The 23% increase in spending on education also outpaced expenditure growth; spending on postsecondary education jumped 31% from 2003 to 2007. Social services spending rose 20%, keeping pace with overall growth. Other areas saw little growth or even decreases over the same period, such as resource conservation and industrial development, labour, employment and immigration, housing, regional planning and research establishments.

Reducing the debt burden

Governments have recently reduced spending in another key area: interest charges on debt. By reducing or eliminating deficits—the shortfalls governments face in a given year—and paying lower interest rates, interest charges as a portion of government expenditures have fallen, from 11% in 2002 to 8% in 2007.

Success in fighting the deficit and debt has not been shared equally by all levels of government. The federal government has posted surpluses every year since 1998. The provinces and territories have seen mixed results, however. Quebec, Ontario, Newfoundland and Labrador, and the three territories have mostly seen deficits, but the commodities boom has helped oil-rich Alberta record sizeable surpluses—$9.5 billion in 2007. Taken together, local governments across Canada have experienced five consecutive years of deficit since 2003.

The 25% overall increase in government spending from 2002 to 2007 has been possible in large part because revenues grew 29% during that period.

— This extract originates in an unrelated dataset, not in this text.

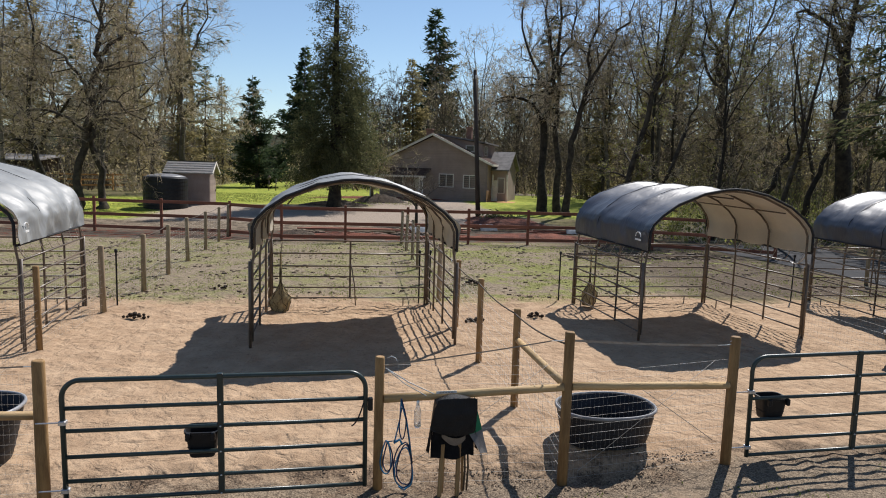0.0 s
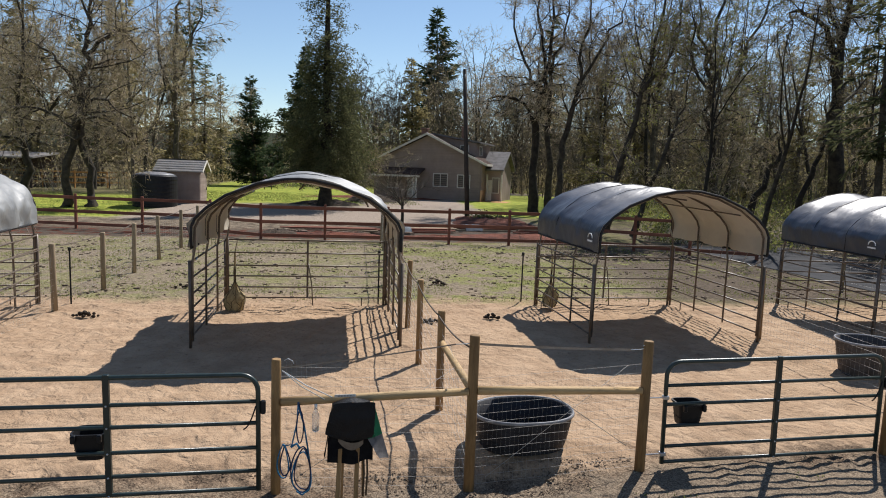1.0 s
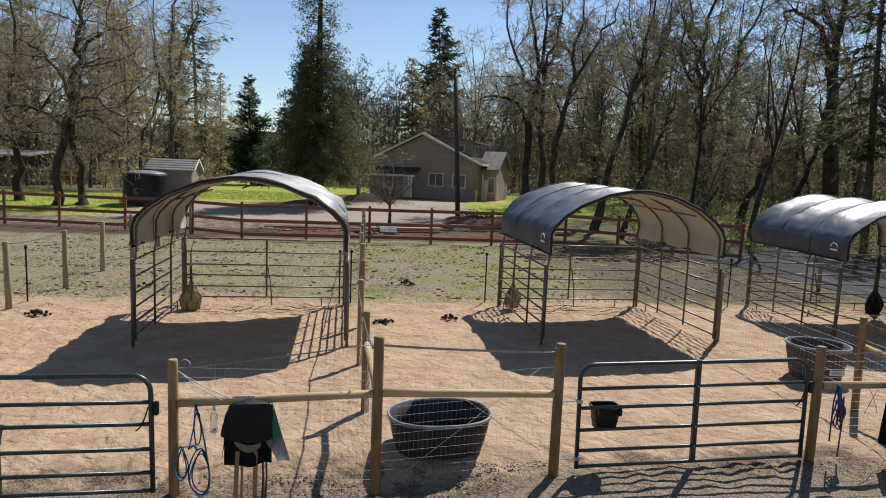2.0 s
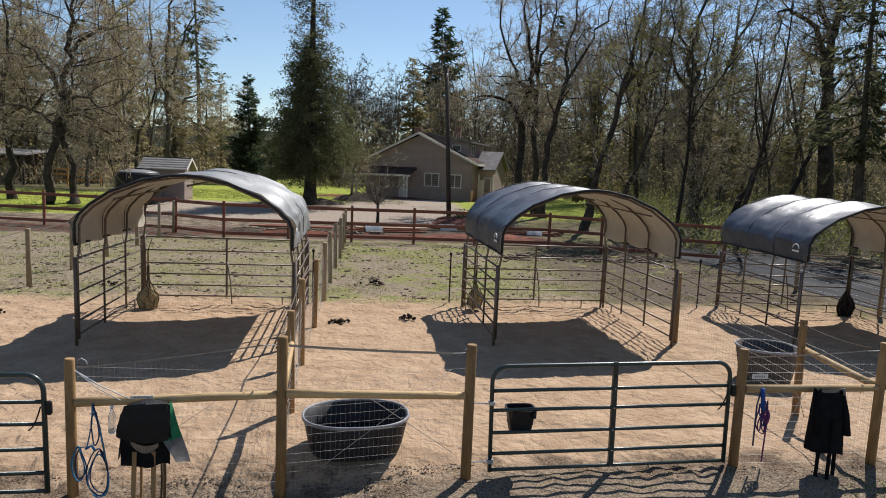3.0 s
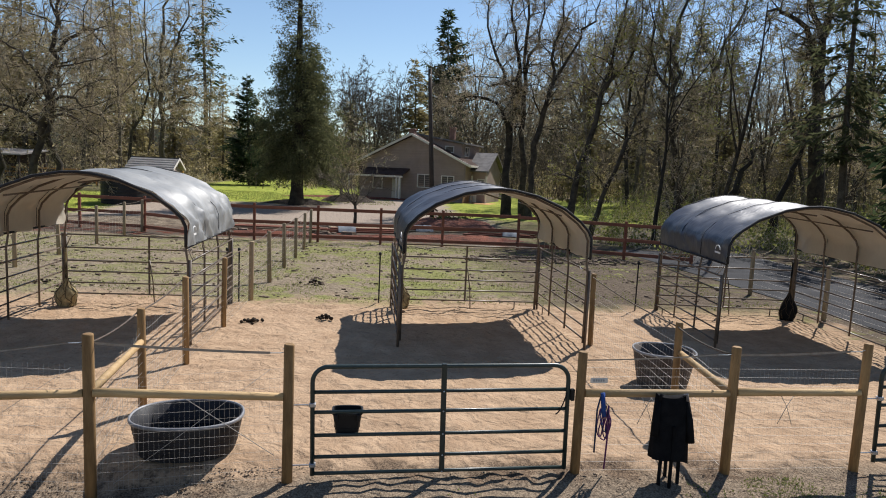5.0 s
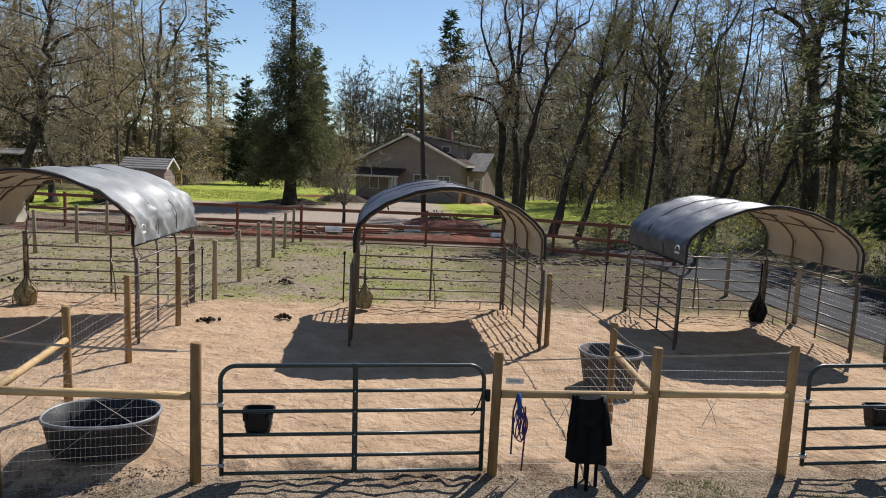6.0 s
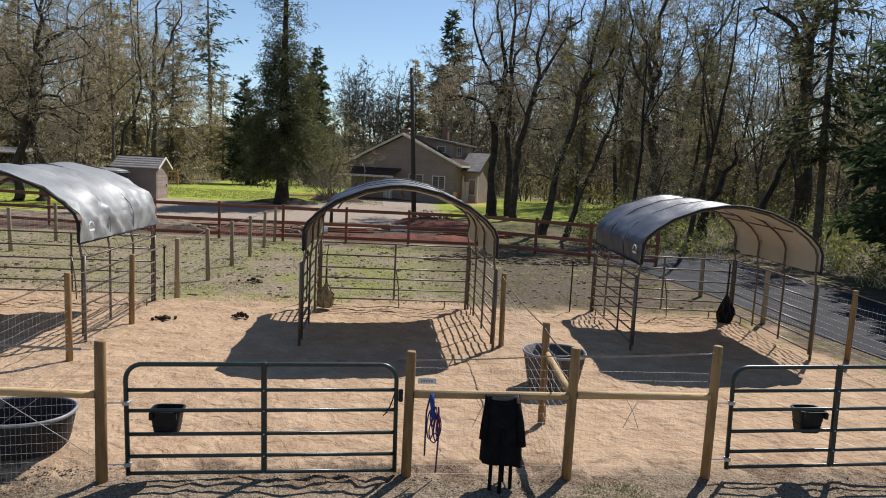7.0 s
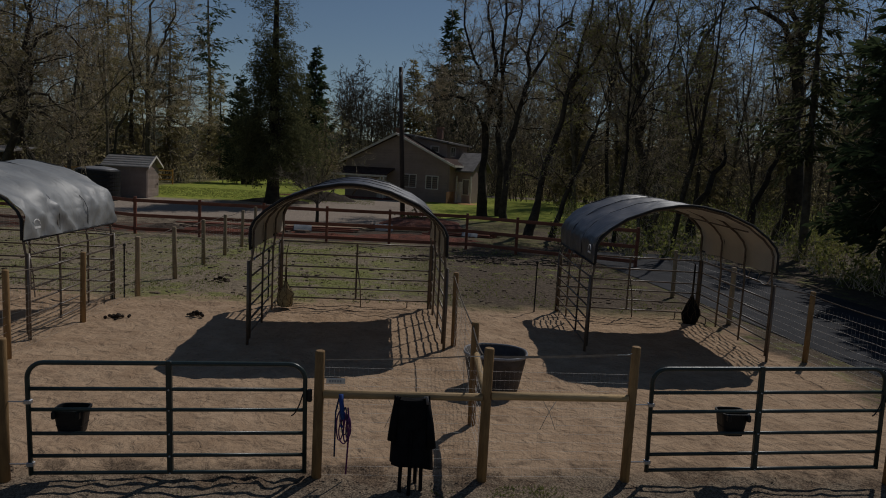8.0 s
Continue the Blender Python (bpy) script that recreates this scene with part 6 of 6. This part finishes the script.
# the wood: a few trees of each kind, repeated at other turns and sizes
KINDS = [
    broad_tree("slender bare woodland tree with grey twigs", place(-20.0, 62.0), group="woodland trees", twigs=LICHEN_TWIG, leaf=MOSS, seed=51, height=20, r=0.19, fork=2, limbs=14, spread=0.9, leaves=2, leaf_size=0.15, low=0.22, dense=0.8),
    broad_tree("woodland tree in thin yellow-green leaf", place(-26.0, 58.0), group="woodland trees", twigs=LICHEN_TWIG, seed=52, height=18, r=0.20, fork=2, limbs=14, spread=1.1, leaves=3, leaf_size=0.16, low=0.18, dense=0.8),
    broad_tree("leaning woodland tree with sparse leaf", place(-33.0, 66.0), group="woodland trees", leaf=MOSS, seed=53, height=21, r=0.20, fork=3, limbs=13, spread=0.9, leaves=2, leaf_size=0.15, lean=(0.08, 0.05), low=0.3, dense=0.8),
    broad_tree("low spreading woodland tree in new leaf", place(-22.0, 70.0), group="woodland trees", seed=54, height=13, r=0.17, fork=3, limbs=14, spread=1.4, leaves=3, leaf_size=0.16, low=0.12, wander=0.26, rise=0.0, dense=0.8),
    broad_tree("dark bare woodland tree with crooked limbs", place(-30.0, 74.0), group="woodland trees", bark=DARK_BARK, twigs=BARK, leaf=MOSS, seed=57, height=20, r=0.20, fork=2, limbs=9, spread=1.1, leaves=2, leaf_size=0.14, low=0.3, wander=0.28, rise=0.03, dense=0.75),
    broad_tree("ivy-clad bare tree with few thick limbs", place(-36.0, 62.0), group="woodland trees", bark=DARK_BARK, twigs=BARK, leaf=FRESH, seed=58, height=21, r=0.23, fork=2, limbs=8, spread=1.1, leaves=2, leaf_size=0.13, low=0.25, wander=0.3, rise=0.03, dense=0.75),
    broad_tree("far bare tree with fanned grey branches", place(4.0, 100.0), group="far bare trees", leaf=MOSS, twigs=BARK, seed=61, height=18, r=0.22, fork=3, limbs=14, spread=0.9, leaves=0, leaf_size=0.2, low=0.15, dense=0.7, twig=0.085),
    broad_tree("far tree hazy with olive buds", place(-48.0, 104.0), group="far bare trees", leaf=MOSS, seed=62, height=20, r=0.22, fork=2, limbs=14, spread=1.0, leaves=3, leaf_size=0.24, low=0.15, dense=0.6, twig=0.06),
    broad_tree("bare woodland tree thick with fine brown twigs", place(-41.0, 68.0), group="woodland trees", twigs=FINE_TWIG, leaf=MOSS, seed=63, height=20, r=0.17, fork=3, limbs=16, spread=1.0, leaves=1, leaf_size=0.12, low=0.15, wander=0.22, twig=0.045, dense=0.9),
]
FIR = pine_tree("woodland fir among bare trees", place(-40.0, 75.0), NEEDLES, group="woodland firs", seed=55, height=24.0, r=0.35, base_w=4.8, bare=0.15, whorl=0.6, droop=0.3, needle=0.7, density=14, top_w=0.3)
wood_rnd = random.Random(99)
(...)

Seventy percent of total government income is generated by income taxes, consumption taxes and contributions to social insurance plans. The federal government is most reliant on taxation for revenue, 84% of its income is generated by tax measures. A further 9% is earned through contributions to social insurance plans. The provincial and local levels use taxation less; 57% and 40% of their income, respectively, comes from taxes.

Government income growing

Thanks to robust economic growth over the past decade, government income has seen 29% growth since 2002. With more Canadians working and salaries rising, the total amount of income tax collected jumped 31% from 2002 to 2007 to $246.2 billion. Contributions to government social insurance plans also rose, by 24% to $74.5 billion.

Strong growth in consumer and business spending has pushed income from consumption taxes up 18% to $105.4 billion, although the reduction of the Goods and Services Tax in 2006 has slowed this growth. As well, the booming commodities sector and a steadily rising stock market increased income from government investments by 58% to $51.1 billion.